The new Act brings that option into statute for the first time.  Part 11 outlines that a member may bring a derivative claim against a director or other person in respect of a course of action ‘arising from an actual or proposed act or omission involving negligence, default, breach of duty or breach of trust by a director of the company’. The claimant will need permission from the court to continue with that claim, and the court in turn may dismiss the application or make another order as it deems appropriate.  It may also give direction as to the evidence which the company should provide to answer the case, and adjourn proceedings until that evidence has been collected.
There is no need, as there is at present, for the claimant to show that the act in dispute amount to a ‘fraud on the minority’, or that the wrongdoers are in control of the company.
The passages on derivative claims have proved controversial. Probably the single biggest concern from the business community is that if putting the right to make such claims in the statute means they prove easer to pursue, the floodgates could be opened for activist shareholders and special interest groups to sue directors.  At the moment, most cases fall at the preliminary stage, but the Act requires that before it dismiss a claim the court consider a number of specific factors.

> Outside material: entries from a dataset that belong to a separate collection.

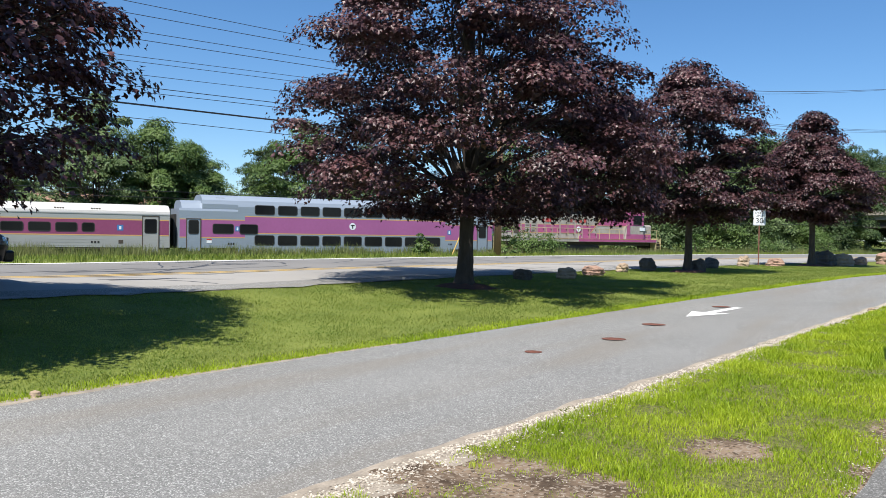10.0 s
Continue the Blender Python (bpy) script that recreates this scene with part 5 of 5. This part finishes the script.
def lettering(text, size, mat, parent, m):
    cu = bpy.data.curves.new("lettering", "FONT")
    cu.body, cu.size, cu.extrude, cu.align_x, cu.align_y = text, size, 0.002, "CENTER", "CENTER"
    tmp = new("lettering", cu)
    bpy.context.view_layer.update()
    me = bpy.data.meshes.new_from_object(tmp.evaluated_get(bpy.context.evaluated_depsgraph_get()))
    bpy.data.objects.remove(tmp)
    me.materials.clear()
    me.materials.append(mat)
    ob = new("lettering", me)
    ob.parent, ob.matrix_basis = parent, m
    return ob


def speed_sign():
    x, y = -14.9, 46.1
    e = thing("speed_sign", pose(x, y, land(x, y), 0, 0, 8), "white speed limit sign on a rusty steel post", "sign")
    part("post", boxes((-0.03, 0.03, 0.0, 0.012, -0.3, 2.95), (-0.03, -0.022, 0.012, 0.03, -0.3, 2.95), (0.022, 0.03, 0.012, 0.03, -0.3, 2.95)), RUST, e, "rusty channel post")
    p = part("panel", ngon_prism(bmesh.new(), rounded(-0.32, 0.32, 2.18, 3.0, 0.04), -0.008, -0.002), SIGN_WHITE, e)
    for a in ((-0.30, 0.30, 2.965, 2.98), (-0.30, 0.30, 2.20, 2.215), (-0.30, -0.285, 2.215, 2.965), (0.285, 0.30, 2.215, 2.965)):
        part("border", boxes((a[0], a[1], -0.011, -0.008, a[2], a[3])), INK, p)
    for text, size, z in (("SPEED", 0.17, 2.86), ("LIMIT", 0.17, 2.70), ("30", 0.42, 2.42)):
        lettering(text, size, INK, p, pose(0, -0.012, z, 90, 0, 0))


speed_sign()

# ---------- boulders ----------
def boulder(x, y, sx, sy, sz, mat, seed, label, turn=0):
    bm = bmesh.new()
    bmesh.ops.create_icosphere(bm, subdivisions=4, radius=1)
    for v in bm.verts:
        d = v.co.copy()
        cut = max(abs(d.x) ** 3 + abs(d.y) ** 3 + abs(d.z) ** 3, 0.2) ** (1 / 3)
        k = 0.62 / cut * 1.3 + 0.24 * noise.noise(d * 1.3 + Vector((seed, 0, 0))) + 0.10 * noise.noise(d * 3.7 + Vector((0, seed, 0))) + 0.05 * noise.noise(d * 9 + Vector((0, 0, seed)))
        step = 0.04 * math.sin(d.z * 14 + seed)
        v.co = Vector((d.x * (k + step) * sx, d.y * (k + step) * sy, (d.z * k + 0.45) * sz))
    ob = part("boulder", bm, mat, None, label)
    ob.matrix_basis = pose(x, y, land(x, y), 0, 0, turn)
    tagged(ob, label, "boulder", "boulders along the lawn")


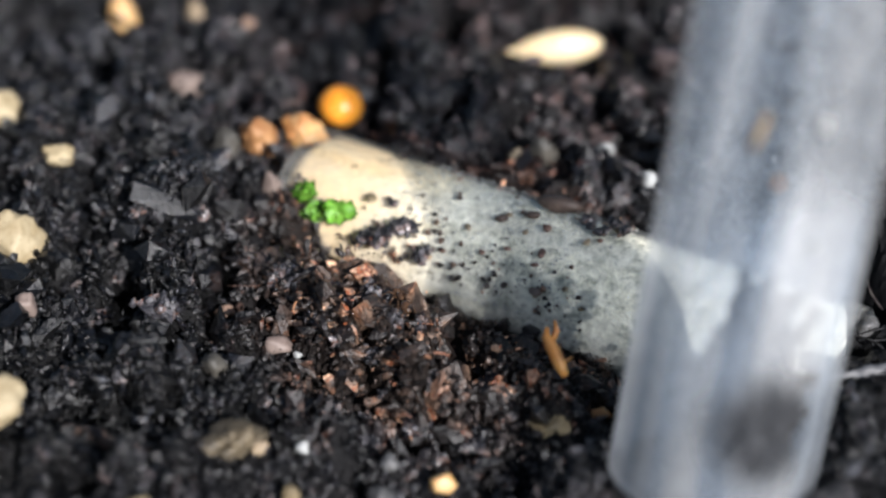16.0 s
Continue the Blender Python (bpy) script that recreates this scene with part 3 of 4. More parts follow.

These include: whether the shareholder is acting in good faith; the importance which a director, acting to promote the success of the company, would have attached to the claim; whether the claim arises as a result of an action or omission yet to occur; whether that action or omission would likely be ratified by the company; whether the company has decided not to bring a claim itself; and, finally, whether the shareholder could bring a claim in his own right, rather than on behalf of the company.  The court must also have regard to the view of any disinterested shareholders.

 

Reporting
There are also new limitations on liabilities with regard to reporting, particularly the content and accuracy of directors’ reports.
The reporting requirements in the Bill are discussed in more details on p.9, but they include the introduction of a new ‘safe harbour’ that restricts directors’ liability for the content of directors’ reports and remuneration reports, as well as summaries of those reports.  Effectively, a director is only liable to the company for losses resulting from knowingly or recklessly providing untrue or misleading information.  It does not cover statements made outside of those reports.
Also new under the Act is reduced liability regime to protect companies from extended liability as a result of claims brought by investors who have suffered a loss as a result of statements made within periodic reports.  That liability is restricted to the company, but the company itself may in turn pursue a case against the directors on the grounds that they knowingly or recklessly provided untrue or misleading information.